The 7000 was a big hit. Auto focus. Auto film advance, multiple programs. Professionals and amateurs alike took to it. It also had a mostly plastic body to make it lighter to carry around. The 9000 had no auto advance and no auto rewind at the end of the roll. Mostly metal except for the prism housing. You could use it exactly like other non auto cameras as professionals seemed addicted to.... except it had the auto focus means built inside the camera that worked with the Maxxum line of lenses then and going forward. You could also focus manually and do all the manual things previous cameras could do. At the same time, along with lots of intelligent features, there is a window in the bottom of the view finder that tells you everything you needed to know to take pictures in any mode.
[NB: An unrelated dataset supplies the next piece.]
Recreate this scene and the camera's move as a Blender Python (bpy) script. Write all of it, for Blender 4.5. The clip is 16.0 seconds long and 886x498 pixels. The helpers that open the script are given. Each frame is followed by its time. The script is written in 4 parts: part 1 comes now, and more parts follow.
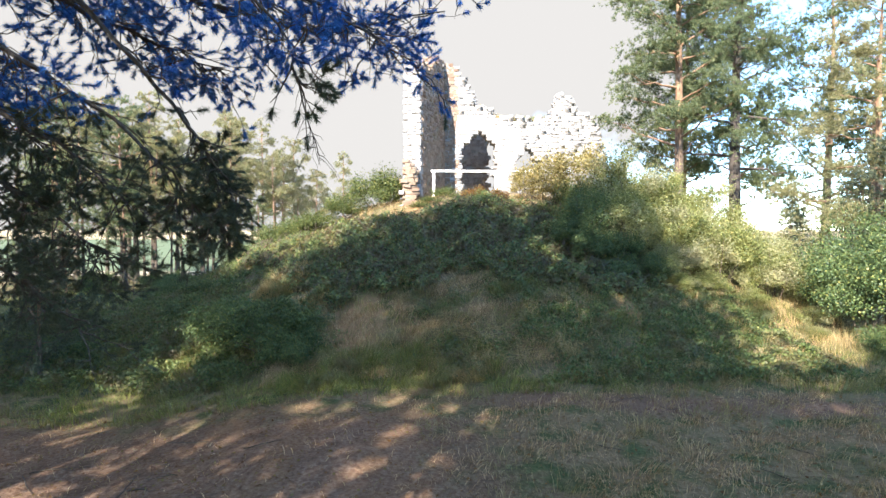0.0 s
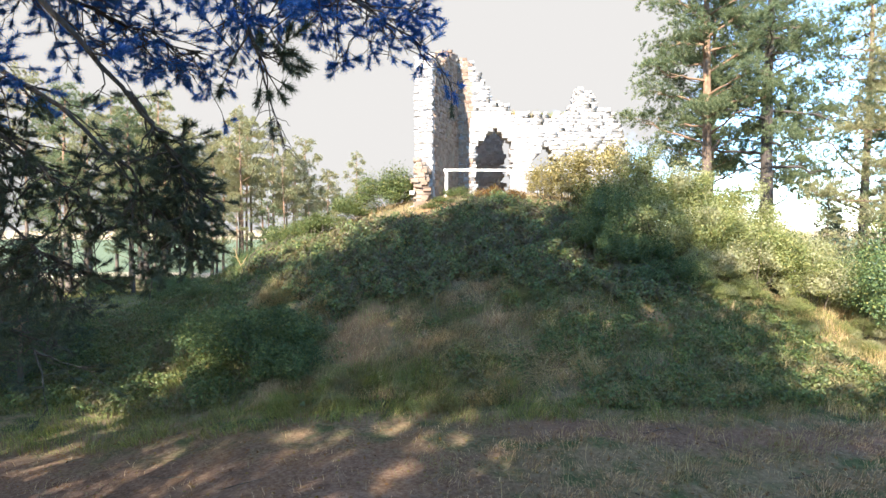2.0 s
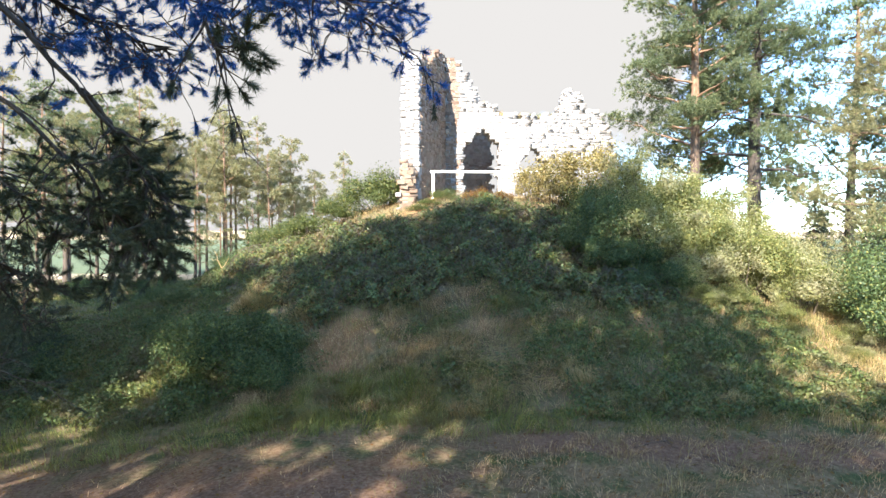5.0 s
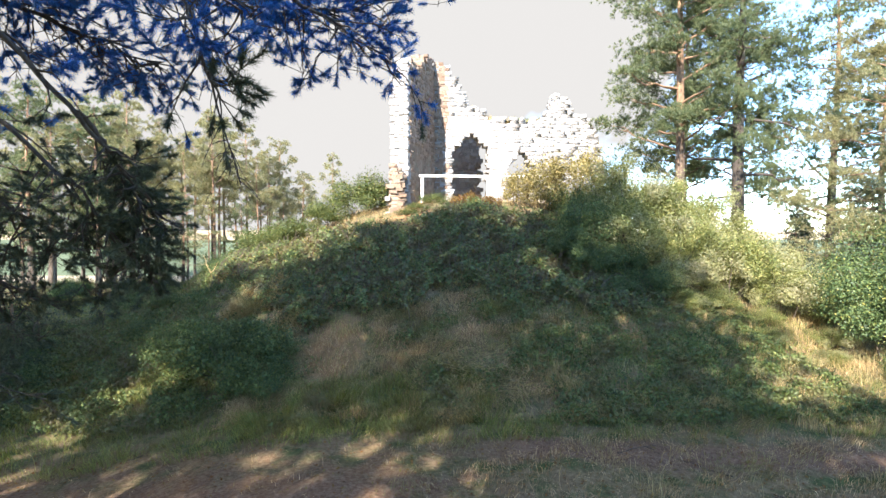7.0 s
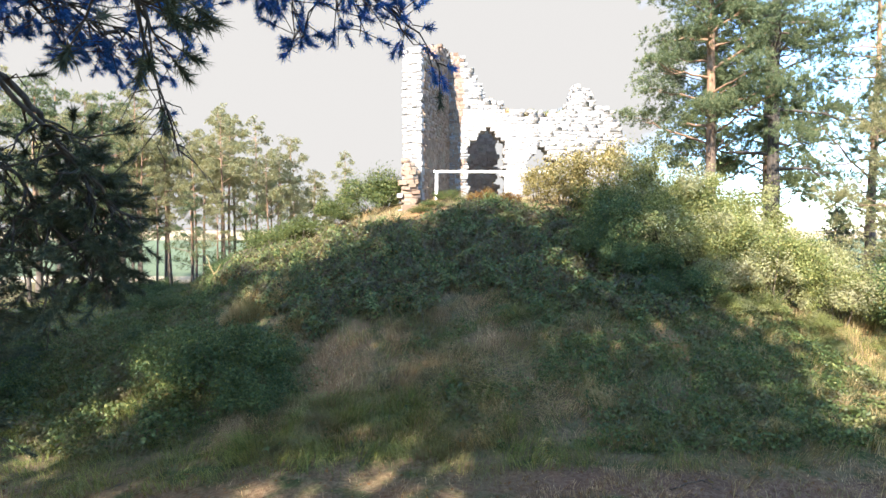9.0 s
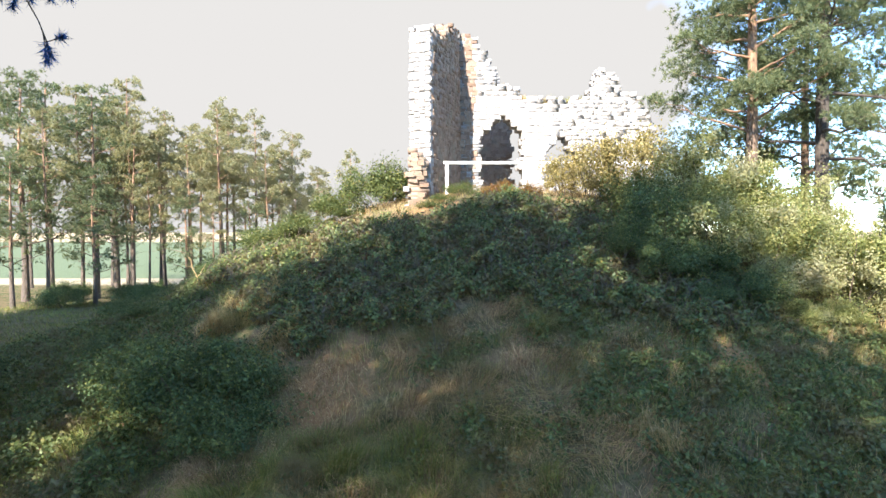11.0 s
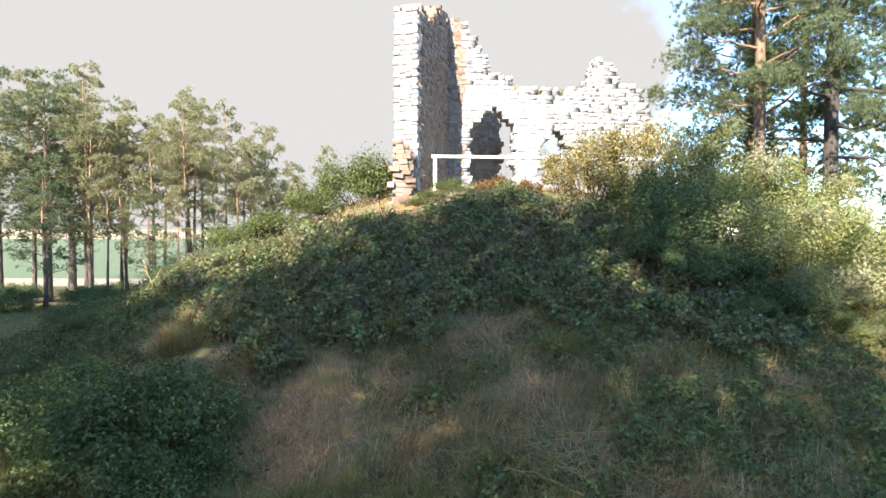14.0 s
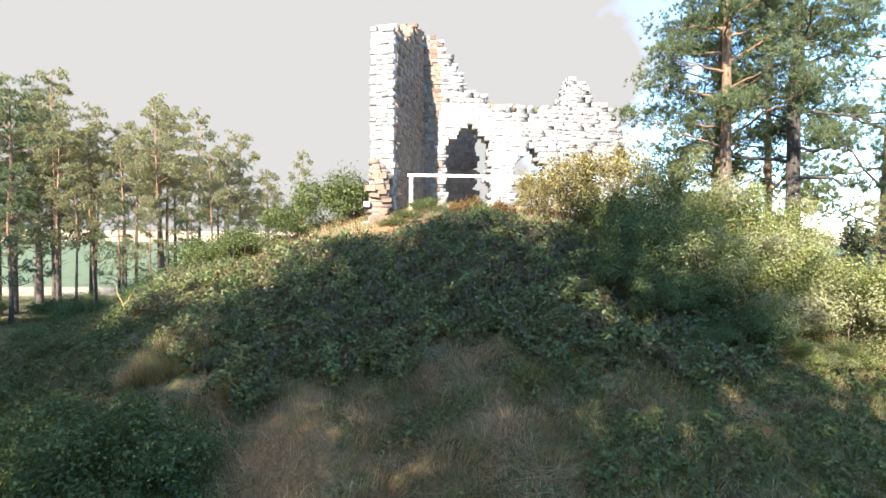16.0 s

It also has selective meter modes including a highlight and a shadow metering dedicated modes which nobody else seemed to be offering....as such anyway. It also had an eye focus adjustment for individual eyesight and a cover switch for the view window for taking timed shots. And like the standard mechanical camera you had the film advance lever and the button spindle release on the bottom and had to rewind the film when your reached the end of the roll. You could add a battery operated film advance attachment. It did read the film speed automatically or you could override to whatever speed you wanted.
I have just acquired the 9000 and need to take it for a photo jaunt.
During the advance to auto focus in SLR's Minolta was really out in front by a few months on the competition, with the exception of the Pentax ME F which was really a ME with a lens that had the motor in it and was not a very good camera. Nikon Came out with the N2020 a year later and Canon introduced the T80 the same year.